═══ Provided data

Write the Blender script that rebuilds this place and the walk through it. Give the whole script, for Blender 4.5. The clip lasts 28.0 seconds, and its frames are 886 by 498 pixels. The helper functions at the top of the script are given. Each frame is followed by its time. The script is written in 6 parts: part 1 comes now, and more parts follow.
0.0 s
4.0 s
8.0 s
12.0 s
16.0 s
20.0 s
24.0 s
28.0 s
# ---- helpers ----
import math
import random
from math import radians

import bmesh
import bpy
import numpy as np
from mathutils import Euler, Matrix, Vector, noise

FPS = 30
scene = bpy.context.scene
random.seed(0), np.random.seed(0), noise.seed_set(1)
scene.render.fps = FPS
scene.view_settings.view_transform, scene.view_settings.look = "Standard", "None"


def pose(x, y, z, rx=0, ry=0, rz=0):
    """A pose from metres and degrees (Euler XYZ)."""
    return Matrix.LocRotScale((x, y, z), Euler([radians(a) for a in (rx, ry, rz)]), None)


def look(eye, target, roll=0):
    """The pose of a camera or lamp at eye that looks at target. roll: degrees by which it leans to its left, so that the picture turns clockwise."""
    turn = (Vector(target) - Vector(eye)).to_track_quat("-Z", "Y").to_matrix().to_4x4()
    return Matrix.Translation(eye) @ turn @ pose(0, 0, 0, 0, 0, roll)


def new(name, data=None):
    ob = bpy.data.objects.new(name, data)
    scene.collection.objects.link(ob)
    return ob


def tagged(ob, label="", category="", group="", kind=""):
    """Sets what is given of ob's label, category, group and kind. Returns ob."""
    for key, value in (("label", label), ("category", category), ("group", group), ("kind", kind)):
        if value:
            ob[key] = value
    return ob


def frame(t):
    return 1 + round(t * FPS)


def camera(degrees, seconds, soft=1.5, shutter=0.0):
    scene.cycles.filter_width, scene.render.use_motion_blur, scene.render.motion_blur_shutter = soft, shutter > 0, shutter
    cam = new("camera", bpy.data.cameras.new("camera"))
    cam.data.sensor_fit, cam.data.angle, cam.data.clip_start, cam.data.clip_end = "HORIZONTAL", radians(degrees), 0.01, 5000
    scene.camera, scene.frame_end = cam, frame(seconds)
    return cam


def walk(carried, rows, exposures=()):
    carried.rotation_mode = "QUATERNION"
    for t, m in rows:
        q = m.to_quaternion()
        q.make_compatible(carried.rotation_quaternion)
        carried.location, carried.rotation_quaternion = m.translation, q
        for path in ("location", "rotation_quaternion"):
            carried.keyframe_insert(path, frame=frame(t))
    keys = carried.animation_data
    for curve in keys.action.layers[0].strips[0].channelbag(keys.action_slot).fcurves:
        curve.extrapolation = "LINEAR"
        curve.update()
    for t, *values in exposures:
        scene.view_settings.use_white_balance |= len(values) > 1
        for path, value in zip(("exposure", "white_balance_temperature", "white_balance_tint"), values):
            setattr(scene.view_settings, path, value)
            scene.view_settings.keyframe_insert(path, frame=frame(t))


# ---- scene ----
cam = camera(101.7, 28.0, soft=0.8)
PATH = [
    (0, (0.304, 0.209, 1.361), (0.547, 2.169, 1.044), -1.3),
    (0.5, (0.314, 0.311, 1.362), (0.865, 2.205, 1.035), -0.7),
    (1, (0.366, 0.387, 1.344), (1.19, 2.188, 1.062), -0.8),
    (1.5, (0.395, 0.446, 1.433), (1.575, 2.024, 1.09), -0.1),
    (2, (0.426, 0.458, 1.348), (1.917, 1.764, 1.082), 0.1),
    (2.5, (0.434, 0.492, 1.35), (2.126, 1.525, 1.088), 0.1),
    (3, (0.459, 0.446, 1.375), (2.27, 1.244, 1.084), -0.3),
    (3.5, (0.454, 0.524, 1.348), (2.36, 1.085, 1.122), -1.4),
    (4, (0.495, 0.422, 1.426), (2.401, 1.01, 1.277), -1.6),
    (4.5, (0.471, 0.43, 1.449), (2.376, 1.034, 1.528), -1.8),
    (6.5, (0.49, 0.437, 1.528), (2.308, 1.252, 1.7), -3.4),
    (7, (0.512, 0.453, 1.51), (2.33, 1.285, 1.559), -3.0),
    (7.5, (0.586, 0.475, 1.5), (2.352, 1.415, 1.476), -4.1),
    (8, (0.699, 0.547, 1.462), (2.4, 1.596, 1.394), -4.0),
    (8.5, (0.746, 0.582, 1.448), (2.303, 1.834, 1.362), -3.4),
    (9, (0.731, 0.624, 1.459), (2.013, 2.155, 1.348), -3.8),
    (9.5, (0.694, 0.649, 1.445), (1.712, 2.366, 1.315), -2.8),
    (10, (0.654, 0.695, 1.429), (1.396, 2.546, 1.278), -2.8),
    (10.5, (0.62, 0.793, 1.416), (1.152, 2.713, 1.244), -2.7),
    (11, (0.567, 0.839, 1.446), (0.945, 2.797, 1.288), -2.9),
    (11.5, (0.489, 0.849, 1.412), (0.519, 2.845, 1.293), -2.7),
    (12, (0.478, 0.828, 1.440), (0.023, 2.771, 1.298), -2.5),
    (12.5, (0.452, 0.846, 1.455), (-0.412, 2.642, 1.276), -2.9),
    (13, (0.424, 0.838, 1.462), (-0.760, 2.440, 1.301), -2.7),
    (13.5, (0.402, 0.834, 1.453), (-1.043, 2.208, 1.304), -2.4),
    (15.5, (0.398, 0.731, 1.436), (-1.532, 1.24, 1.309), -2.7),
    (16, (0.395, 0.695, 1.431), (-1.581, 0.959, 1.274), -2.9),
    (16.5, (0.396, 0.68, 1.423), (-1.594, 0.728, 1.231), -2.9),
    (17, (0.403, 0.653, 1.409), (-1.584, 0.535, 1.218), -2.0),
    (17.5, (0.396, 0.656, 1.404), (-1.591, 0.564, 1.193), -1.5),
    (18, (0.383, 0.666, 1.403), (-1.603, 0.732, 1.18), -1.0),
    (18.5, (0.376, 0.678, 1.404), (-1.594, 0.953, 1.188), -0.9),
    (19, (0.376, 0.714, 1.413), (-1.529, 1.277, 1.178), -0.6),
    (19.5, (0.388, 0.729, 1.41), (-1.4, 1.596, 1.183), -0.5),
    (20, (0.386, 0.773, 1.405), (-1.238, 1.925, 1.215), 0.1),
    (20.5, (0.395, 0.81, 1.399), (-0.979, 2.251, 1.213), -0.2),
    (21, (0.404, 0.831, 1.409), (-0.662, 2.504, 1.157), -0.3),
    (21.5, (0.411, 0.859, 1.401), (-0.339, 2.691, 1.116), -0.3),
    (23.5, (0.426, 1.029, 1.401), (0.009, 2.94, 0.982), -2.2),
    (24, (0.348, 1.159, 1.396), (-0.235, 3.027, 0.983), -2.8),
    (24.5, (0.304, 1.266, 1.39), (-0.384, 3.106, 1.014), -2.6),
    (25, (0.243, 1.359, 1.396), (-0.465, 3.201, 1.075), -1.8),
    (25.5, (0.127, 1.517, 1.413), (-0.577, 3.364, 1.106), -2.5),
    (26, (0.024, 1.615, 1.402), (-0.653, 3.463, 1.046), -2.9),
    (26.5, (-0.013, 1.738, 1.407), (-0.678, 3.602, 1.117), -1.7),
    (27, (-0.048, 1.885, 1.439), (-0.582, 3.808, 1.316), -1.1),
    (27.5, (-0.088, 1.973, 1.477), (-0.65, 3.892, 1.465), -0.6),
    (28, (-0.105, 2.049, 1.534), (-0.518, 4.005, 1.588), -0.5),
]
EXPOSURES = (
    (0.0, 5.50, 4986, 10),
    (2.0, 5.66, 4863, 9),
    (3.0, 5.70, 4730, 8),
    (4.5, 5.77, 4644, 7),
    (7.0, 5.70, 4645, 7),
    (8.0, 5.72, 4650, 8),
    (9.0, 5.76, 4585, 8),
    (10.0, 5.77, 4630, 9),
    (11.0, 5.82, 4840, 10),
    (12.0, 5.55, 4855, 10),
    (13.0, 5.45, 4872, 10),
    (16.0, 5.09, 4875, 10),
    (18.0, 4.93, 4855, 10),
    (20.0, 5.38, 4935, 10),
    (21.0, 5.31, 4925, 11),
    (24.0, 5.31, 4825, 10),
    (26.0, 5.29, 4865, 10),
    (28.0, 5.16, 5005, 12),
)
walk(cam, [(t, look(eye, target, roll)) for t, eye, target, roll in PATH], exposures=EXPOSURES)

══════

* **Short problem**
Copy verbatim the line that contains "ob[key] = value", the line that contains "scene.view_settings.keyframe_insert(path, frame=frame(t))", and all lines between them.

* **The solution**
            ob[key] = value
    return ob


def frame(t):
    return 1 + round(t * FPS)


def camera(degrees, seconds, soft=1.5, shutter=0.0):
    scene.cycles.filter_width, scene.render.use_motion_blur, scene.render.motion_blur_shutter = soft, shutter > 0, shutter
    cam = new("camera", bpy.data.cameras.new("camera"))
    cam.data.sensor_fit, cam.data.angle, cam.data.clip_start, cam.data.clip_end = "HORIZONTAL", radians(degrees), 0.01, 5000
    scene.camera, scene.frame_end = cam, frame(seconds)
    return cam


def walk(carried, rows, exposures=()):
    carried.rotation_mode = "QUATERNION"
    for t, m in rows:
        q = m.to_quaternion()
        q.make_compatible(carried.rotation_quaternion)
        carried.location, carried.rotation_quaternion = m.translation, q
        for path in ("location", "rotation_quaternion"):
            carried.keyframe_insert(path, frame=frame(t))
    keys = carried.animation_data
    for curve in keys.action.layers[0].strips[0].channelbag(keys.action_slot).fcurves:
        curve.extrapolation = "LINEAR"
        curve.update()
    for t, *values in exposures:
        scene.view_settings.use_white_balance |= len(values) > 1
        for path, value in zip(("exposure", "white_balance_temperature", "white_balance_tint"), values):
            setattr(scene.view_settings, path, value)
            scene.view_settings.keyframe_insert(path, frame=frame(t))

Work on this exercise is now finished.